Третья часть — токката — со страшным в бесчеловечной неумолимо­сти движением, все подавляет своей поступью. Это движется чудовищ­ная машина уничтожения, безжалостно кромсая все живое. Централь­ный эпизод сложной трехчастной формы — своеобразный Danse macabre с издевательски приплясывающей мелодией, образ смерти, пляшущей свой ужасный танец на горах трупов.

Кульминация симфонии — переход к четвертой части, величествен­ной и скорбной пассакалье. Строгая, аскетичная тема, вступающая пос­ле генеральной паузы, звучит как голос боли и гнева. Она повторяется двенадцать раз, неизменная, будто завороженная, в низких регистрах ба­сов, а на ее фоне разворачиваются иные образы — затаенное страдание, раздумье, философская углубленность.

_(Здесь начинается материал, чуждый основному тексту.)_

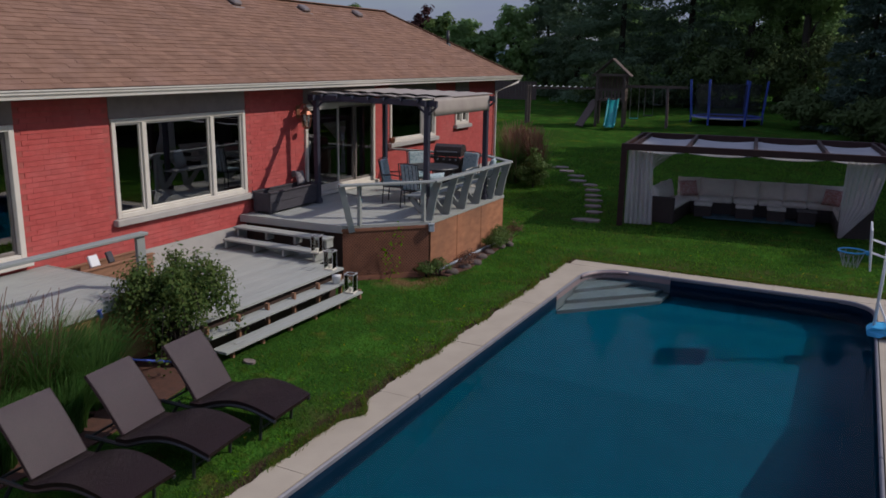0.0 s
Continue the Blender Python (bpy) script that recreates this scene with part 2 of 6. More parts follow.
M_LAWN = lawn_material()
M_FIELD = surface("meadow", (0.150, 0.240, 0.034), (0.110, 0.190, 0.026), 0.35, 0.9, 0.6, 3, c3=(0.17, 0.20, 0.04), big=0.5, spec=0.0)
M_CONC = surface("poolside_concrete", (0.375, 0.315, 0.245), (0.445, 0.375, 0.295), 1.8, 0.85, 0.25, 60, c3=(0.30, 0.25, 0.20), big=0.5)
M_COPE = surface("coping_vinyl", (0.205, 0.195, 0.22), (0.165, 0.16, 0.185), 6, 0.45, 0.05, 20)
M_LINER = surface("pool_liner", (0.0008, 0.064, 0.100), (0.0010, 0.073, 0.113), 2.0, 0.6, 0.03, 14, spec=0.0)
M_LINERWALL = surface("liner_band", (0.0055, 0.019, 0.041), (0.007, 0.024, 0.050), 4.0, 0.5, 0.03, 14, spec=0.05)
M_STEP = surface("pool_step_plastic", (0.27, 0.19, 0.19), (0.22, 0.16, 0.165), 3, 0.4, 0.04, 20)
M_BRICK = surface("red_brick", (0.49, 0.086, 0.078), (0.43, 0.066, 0.060), 9, 0.85, 0.35, 70, c3=(0.52, 0.15, 0.14), vary=0.07, placed=True)
M_MORTAR = surface("mortar", (0.42, 0.10, 0.085), (0.36, 0.08, 0.07), 12, 0.95, 0.4, 90)
M_FOUND = surface("foundation_concrete", (0.36, 0.33, 0.31), (0.42, 0.39, 0.36), 3, 0.9, 0.25, 50)
M_SHINGLE = surface("asphalt_shingle", (0.262, 0.153, 0.110), (0.220, 0.124, 0.088), 5, 0.95, 0.4, 160, c3=(0.25, 0.155, 0.13), vary=0.12, placed=True, spec=0.1)
M_TRIM = surface("cream_trim_paint", (0.62, 0.57, 0.50), (0.68, 0.63, 0.56), 4, 0.5, 0.05, 30)
M_GUTTER = surface("gutter_aluminium", (0.62, 0.58, 0.52), (0.68, 0.64, 0.58), 5, 0.45, 0.04, 30)
M_GREYPANEL = surface("grey_brown_panel", (0.22, 0.175, 0.165), (0.28, 0.225, 0.21), 5, 0.85, 0.2, 50)
M_GLASS = pane_glass("window_glass")
M_CLEARGLASS = pane_glass("lantern_glass", (0.95, 0.97, 0.96), 1.5)
M_DARKIN = surface("dim_room_paint", (0.50, 0.43, 0.40), (0.56, 0.48, 0.45), 2, 0.9, 0)
M_DECK = surface("weathered_deck_board", (0.365, 0.372, 0.345), (0.32, 0.328, 0.308), 3, 0.8, 0.3, 30, c3=(0.40, 0.395, 0.36), stretch=(7, 1, 7), vary=0.05)
M_DECKX = surface("weathered_board_across", (0.345, 0.35, 0.325), (0.30, 0.306, 0.288), 3, 0.8, 0.3, 30, c3=(0.40, 0.385, 0.36), stretch=(1, 7, 7), vary=0.05)
M_RAIL = surface("grey_green_rail_paint", (0.25, 0.265, 0.255), (0.30, 0.31, 0.295), 5, 0.7, 0.15, 40)
M_LUMBER = surface("bare_brown_lumber", (0.30, 0.15, 0.085), (0.22, 0.11, 0.065), 5, 0.85, 0.2, 40, stretch=(1, 1, 4))
M_SKIRT = surface("stained_plywood_skirt", (0.47, 0.205, 0.105), (0.31, 0.125, 0.065), 3.5, 0.8, 0.2, 30, c3=(0.18, 0.085, 0.05), big=0.8, stretch=(1, 1, 3))
M_LATTICE = surface("stained_lattice", (0.29, 0.12, 0.07), (0.22, 0.088, 0.052), 5, 0.85, 0.2, 30)
# near-black brown that stands in for shade in gaps and hollows
M_GAPSHADE = surface("painted_gap_shade", (0.045, 0.026, 0.02), (0.06, 0.034, 0.025), 3, 0.95, 0)
M_NAVY = surface("navy_black_paint", (0.028, 0.028, 0.045), (0.04, 0.04, 0.06), 5, 0.55, 0.1, 30)
M_ESPRESSO = surface("espresso_brown_paint", (0.034, 0.015, 0.014), (0.046, 0.021, 0.019), 4, 0.6, 0.08, 30, spec=0.25)
M_BARK = surface("bark", (0.055, 0.042, 0.034), (0.035, 0.027, 0.022), 8, 0.95, 0.8, 25, stretch=(1, 1, 0.25))
M_SOIL = surface("bark_mulch", (0.11, 0.045, 0.03), (0.07, 0.032, 0.022), 14, 0.95, 0.9, 50)

# ---- helpers for building ----


def link_mesh(name, bm, mat, smooth=False):
    me = bpy.data.meshes.new(name)
    bmesh.ops.recalc_face_normals(bm, faces=bm.faces)
    bm.to_mesh(me)
    bm.free()
    if smooth:
        for p in me.polygons:
            p.use_smooth = True
    me.materials.append(mat)
    return new(name, me)


def part(name, bm, mat, parent, label="", smooth=False):
    ob = link_mesh(name, bm, mat, smooth)
    ob.parent = parent
    if label:
        tagged(ob, label)
    return ob


def thing(name, loc, rz=0.0, label="", category="", group="", kind=""):
    ob = new(name)
    ob.empty_display_size = 0.1
    ob.matrix_basis = pose(*loc, 0, 0, rz)
    return tagged(ob, label, category, group, kind)


def add_box(bm, c, s, m=None, bevel=0.0):
    """A box centred at c with sizes s, optionally turned by m first."""
    mm = Matrix.Translation(c) @ (m or Matrix.Identity(4)) @ Matrix.Diagonal((*s, 1))
    r = bmesh.ops.create_cube(bm, size=1, matrix=mm)
    if bevel:
        es = list({e for v in r["verts"] for e in v.link_edges})
        bmesh.ops.bevel(bm, geom=es, offset=bevel, segments=1, affect="EDGES")
    return bm


def boxb(c, s, m=None, bevel=0.0):
    return add_box(bmesh.new(), c, s, m, bevel)


def add_beam(bm, a, b, w, h, up=(0, 0, 1), bevel=0.0):
    """A straight bar from a to b, w wide and h high."""
    a, b = Vector(a), Vector(b)
    d = (b - a)
    y = d.normalized()
    x = y.cross(Vector(up)).normalized()
    z = x.cross(y)
    m = Matrix((x, y, z)).transposed().to_4x4()
    return add_box(bm, (a + b) / 2, (w, d.length, h), m, bevel)


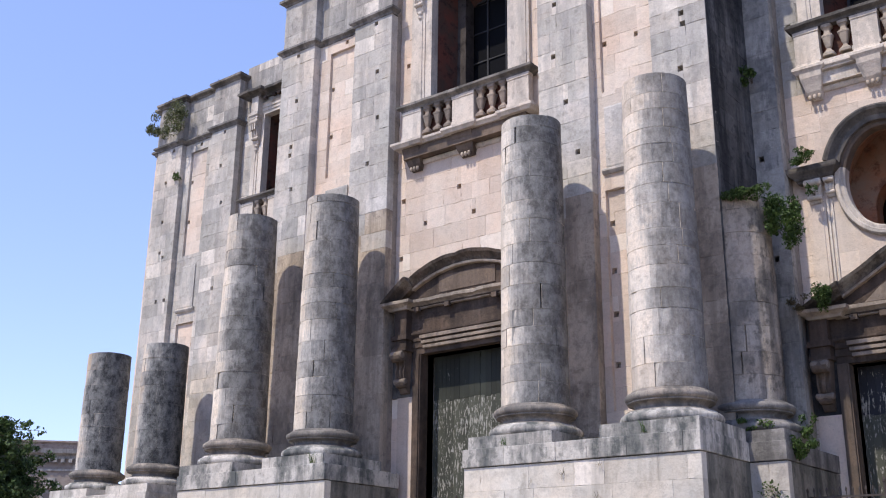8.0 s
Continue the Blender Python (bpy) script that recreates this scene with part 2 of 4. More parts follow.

Постепенно, к началу финала, идущего вслед за пассакальей без пе­рерыва, словно выливающегося из нее, наступает просветление. Будто после долгой и жуткой, наполненной кошмарами ночи, забрезжил рас­свет. В спокойных наигрышах фагота, беззаботном щебете флейты, распеве струнных, светлых зовах валторны рисуется пейзаж, залитый теплыми мягкими красками — символическая параллель к возрождению человеческого сердца. На истерзанной земле, в измученной душе чело­века воцаряется тишина. Несколько раз всплывают в финале картины страданий, как предостережение, как призыв: «Помните, не допустите этого вновь!» Кода финала, написанного в сложной форме, сочетающей признаки сонаты и рондо, рисует полную высокой поэзии картину же­ланного, выстраданного покоя.